◆ MATERIAL PROVIDED ◆

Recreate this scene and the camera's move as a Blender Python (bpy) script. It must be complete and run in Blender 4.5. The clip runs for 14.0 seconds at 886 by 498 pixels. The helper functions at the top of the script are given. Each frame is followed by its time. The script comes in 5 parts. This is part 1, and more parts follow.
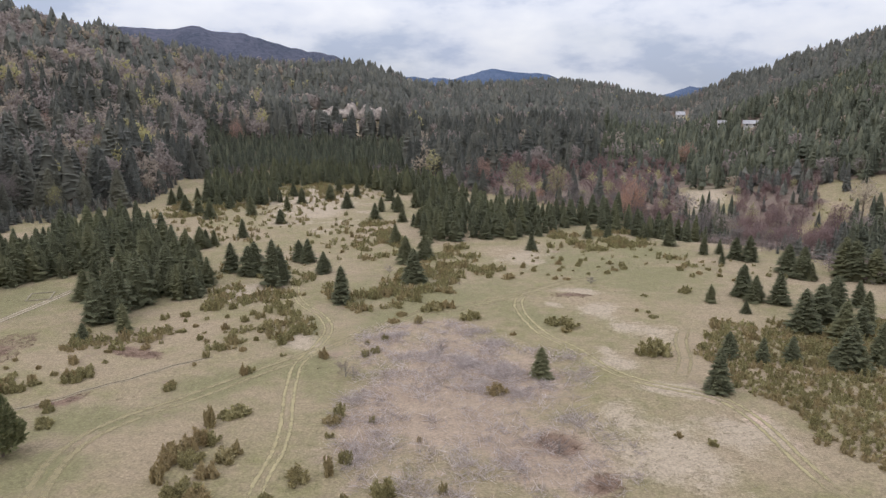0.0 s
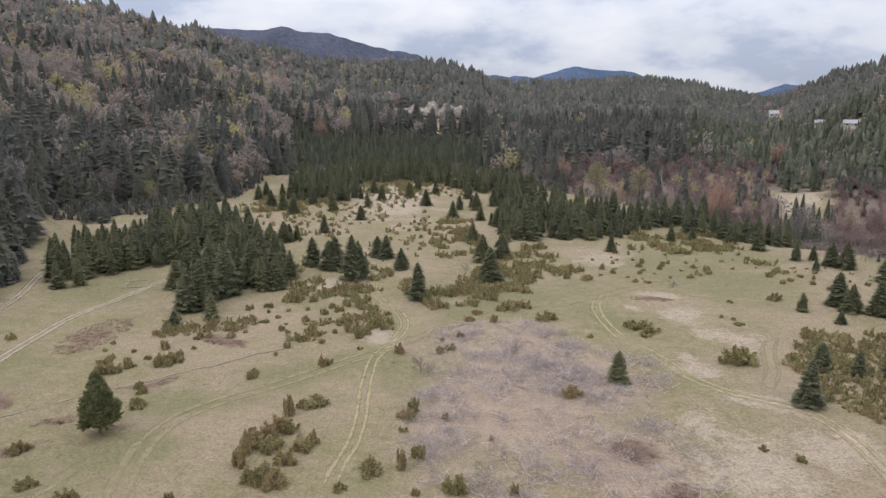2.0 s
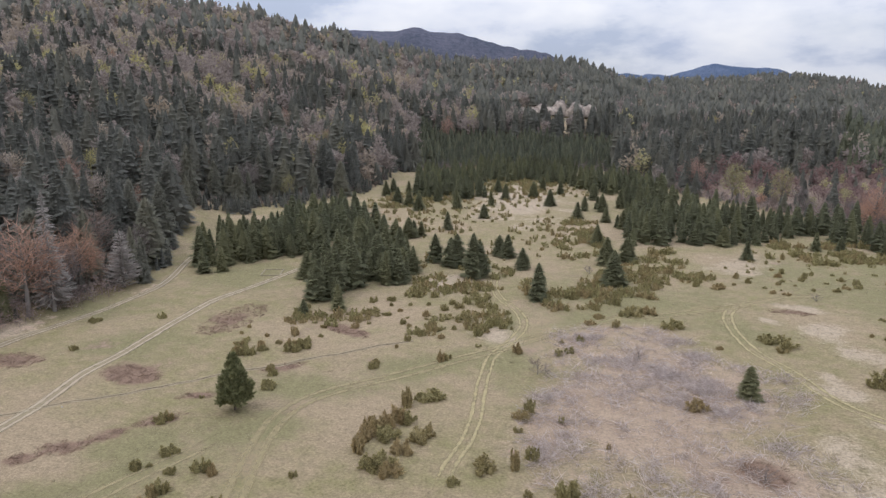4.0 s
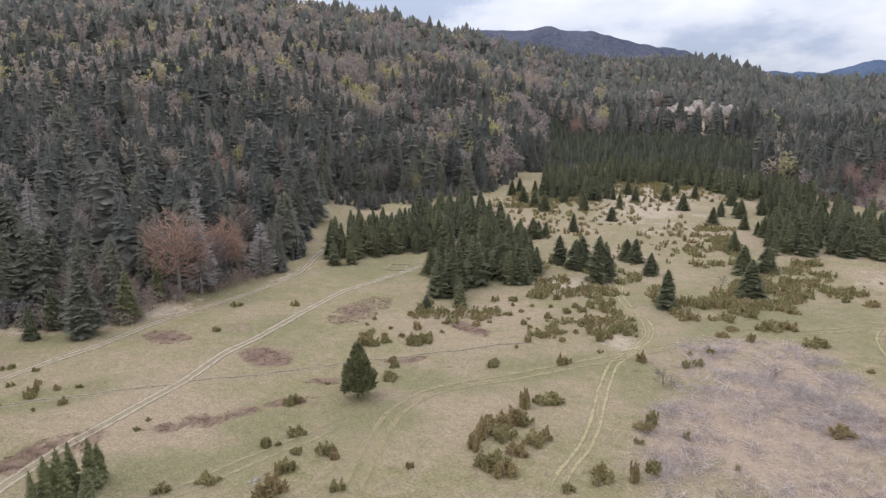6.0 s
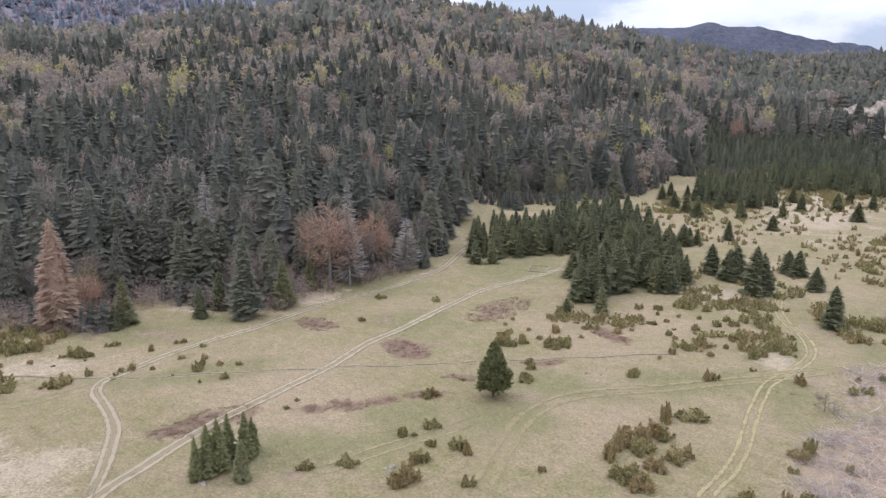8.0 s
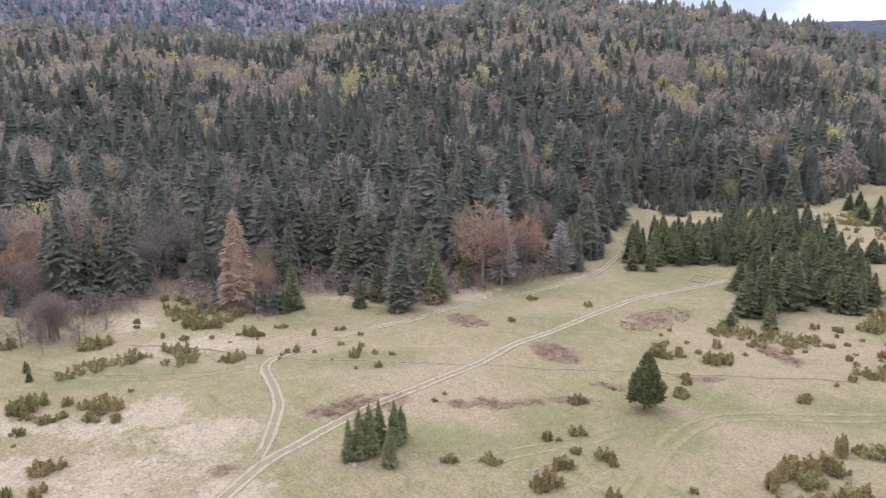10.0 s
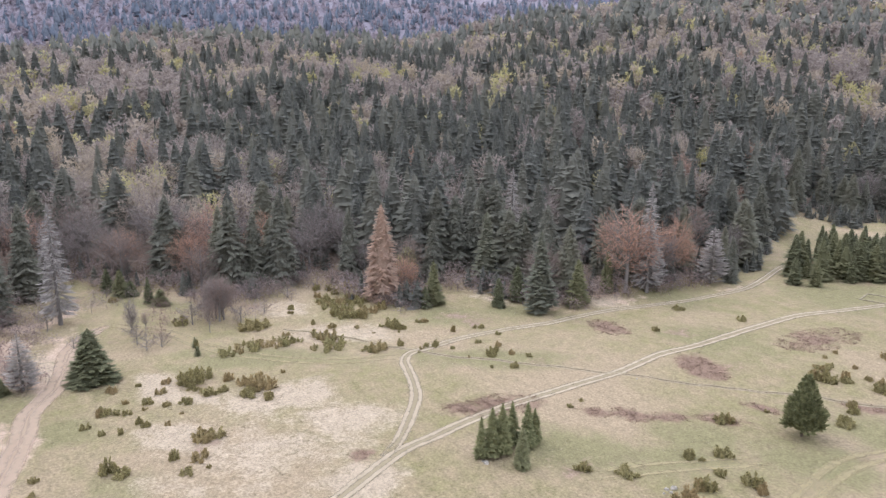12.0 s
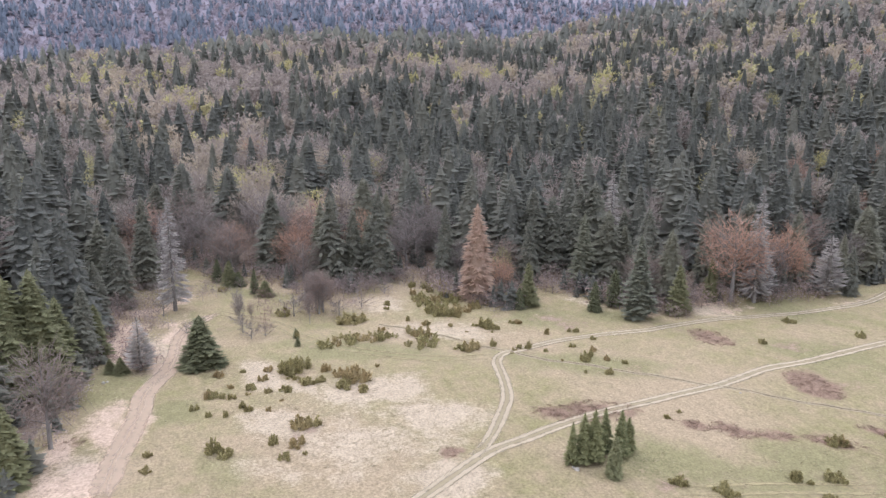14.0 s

◆ TASK DESCRIPTION ◆
Leave out the pictures and print every line of the data exactly.

◆ THE SOLUTION ◆
Recreate this scene and the camera's move as a Blender Python (bpy) script. It must be complete and run in Blender 4.5. The clip runs for 14.0 seconds at 886 by 498 pixels. The helper functions at the top of the script are given. Each frame is followed by its time. The script comes in 5 parts. This is part 1, and more parts follow.
0.0 s
2.0 s
4.0 s
6.0 s
8.0 s
10.0 s
12.0 s
14.0 s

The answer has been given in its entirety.